Report each line of the data that has "follow" somewhere in it.

→ INFORMATION GIVEN:
--- START ---
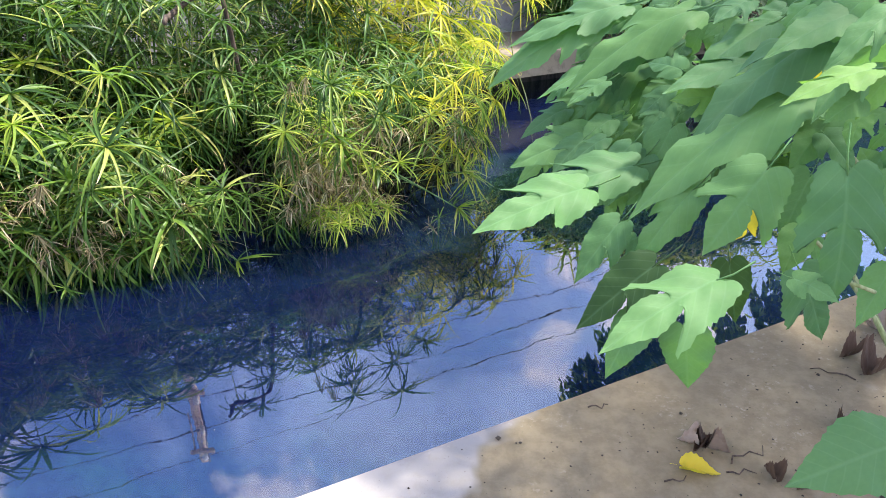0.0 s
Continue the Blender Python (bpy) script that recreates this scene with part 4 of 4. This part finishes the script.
--- END ---
--- START ---
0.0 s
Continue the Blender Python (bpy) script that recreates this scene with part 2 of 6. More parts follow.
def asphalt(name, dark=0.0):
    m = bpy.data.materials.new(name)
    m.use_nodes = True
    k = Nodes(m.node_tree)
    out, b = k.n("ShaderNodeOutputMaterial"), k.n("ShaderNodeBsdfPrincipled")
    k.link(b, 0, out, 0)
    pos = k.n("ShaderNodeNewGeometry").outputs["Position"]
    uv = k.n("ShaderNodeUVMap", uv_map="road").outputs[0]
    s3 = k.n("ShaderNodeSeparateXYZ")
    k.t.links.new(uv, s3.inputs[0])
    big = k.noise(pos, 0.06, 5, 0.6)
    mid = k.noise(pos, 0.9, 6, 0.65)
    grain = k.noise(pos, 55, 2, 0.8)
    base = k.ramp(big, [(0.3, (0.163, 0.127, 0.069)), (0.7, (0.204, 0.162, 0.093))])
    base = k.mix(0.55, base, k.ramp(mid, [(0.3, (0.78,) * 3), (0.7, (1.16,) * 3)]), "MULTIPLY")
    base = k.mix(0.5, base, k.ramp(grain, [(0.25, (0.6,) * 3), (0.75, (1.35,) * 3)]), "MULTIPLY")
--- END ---
--- START ---
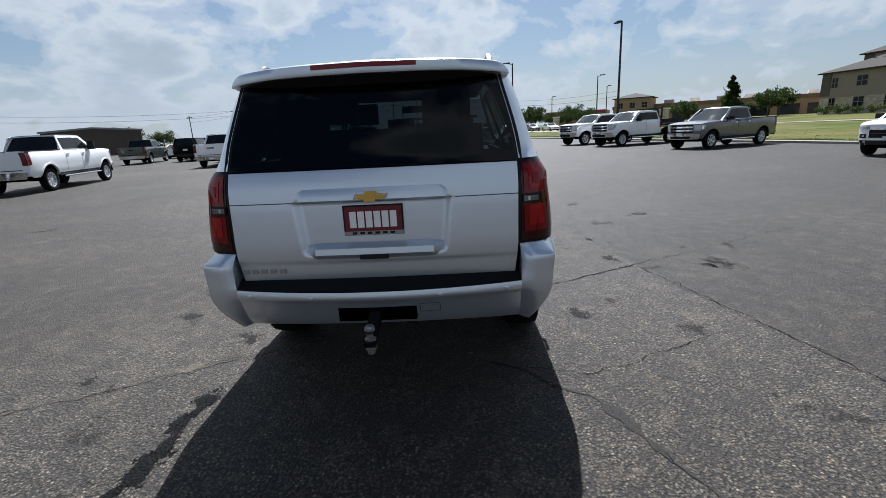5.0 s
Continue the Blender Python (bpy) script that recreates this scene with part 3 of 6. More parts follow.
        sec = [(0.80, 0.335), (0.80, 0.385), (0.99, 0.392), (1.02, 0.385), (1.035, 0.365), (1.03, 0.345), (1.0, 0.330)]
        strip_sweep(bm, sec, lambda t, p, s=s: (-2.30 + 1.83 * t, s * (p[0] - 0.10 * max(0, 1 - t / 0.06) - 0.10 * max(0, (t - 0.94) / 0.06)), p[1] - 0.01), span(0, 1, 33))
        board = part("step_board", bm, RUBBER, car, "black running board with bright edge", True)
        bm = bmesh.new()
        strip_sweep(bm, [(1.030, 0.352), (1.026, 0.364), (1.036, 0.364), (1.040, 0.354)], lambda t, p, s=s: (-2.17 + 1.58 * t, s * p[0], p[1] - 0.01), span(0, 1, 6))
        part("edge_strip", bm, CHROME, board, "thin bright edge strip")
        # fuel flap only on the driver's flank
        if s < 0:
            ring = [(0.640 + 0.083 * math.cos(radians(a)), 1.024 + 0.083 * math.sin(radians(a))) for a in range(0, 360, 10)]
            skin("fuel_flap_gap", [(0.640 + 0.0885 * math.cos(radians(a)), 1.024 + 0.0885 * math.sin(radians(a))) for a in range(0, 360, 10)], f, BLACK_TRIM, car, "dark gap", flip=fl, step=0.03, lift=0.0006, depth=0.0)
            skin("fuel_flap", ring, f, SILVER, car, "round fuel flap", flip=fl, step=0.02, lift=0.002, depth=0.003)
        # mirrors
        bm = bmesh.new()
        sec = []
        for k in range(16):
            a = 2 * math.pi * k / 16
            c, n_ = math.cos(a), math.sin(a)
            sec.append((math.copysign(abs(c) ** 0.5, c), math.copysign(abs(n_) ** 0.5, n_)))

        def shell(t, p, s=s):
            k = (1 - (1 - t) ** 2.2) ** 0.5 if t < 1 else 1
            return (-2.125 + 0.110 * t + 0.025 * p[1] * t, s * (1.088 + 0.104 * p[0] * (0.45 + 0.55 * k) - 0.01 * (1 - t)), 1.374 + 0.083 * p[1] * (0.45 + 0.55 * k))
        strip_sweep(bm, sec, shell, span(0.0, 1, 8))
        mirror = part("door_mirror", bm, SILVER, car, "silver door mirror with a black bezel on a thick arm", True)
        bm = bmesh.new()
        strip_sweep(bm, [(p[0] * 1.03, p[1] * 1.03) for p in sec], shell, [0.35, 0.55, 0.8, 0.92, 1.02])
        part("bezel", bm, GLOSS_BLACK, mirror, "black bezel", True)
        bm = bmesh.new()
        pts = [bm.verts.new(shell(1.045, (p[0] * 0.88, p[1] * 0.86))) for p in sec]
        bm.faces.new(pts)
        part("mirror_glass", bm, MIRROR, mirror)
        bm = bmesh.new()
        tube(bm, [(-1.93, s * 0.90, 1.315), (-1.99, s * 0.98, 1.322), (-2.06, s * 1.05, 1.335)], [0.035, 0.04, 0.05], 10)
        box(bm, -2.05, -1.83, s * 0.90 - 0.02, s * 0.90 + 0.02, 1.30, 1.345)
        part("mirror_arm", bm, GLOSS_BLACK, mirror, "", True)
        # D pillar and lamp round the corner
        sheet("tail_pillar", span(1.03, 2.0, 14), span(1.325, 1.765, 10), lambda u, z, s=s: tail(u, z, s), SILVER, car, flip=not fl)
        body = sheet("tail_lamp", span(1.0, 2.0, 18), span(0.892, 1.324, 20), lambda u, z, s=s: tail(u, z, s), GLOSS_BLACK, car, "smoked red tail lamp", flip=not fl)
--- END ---
→ SOLUTION FOR THIS EXERCISE:
Continue the Blender Python (bpy) script that recreates this scene with part 2 of 6. More parts follow.
Continue the Blender Python (bpy) script that recreates this scene with part 3 of 6. More parts follow.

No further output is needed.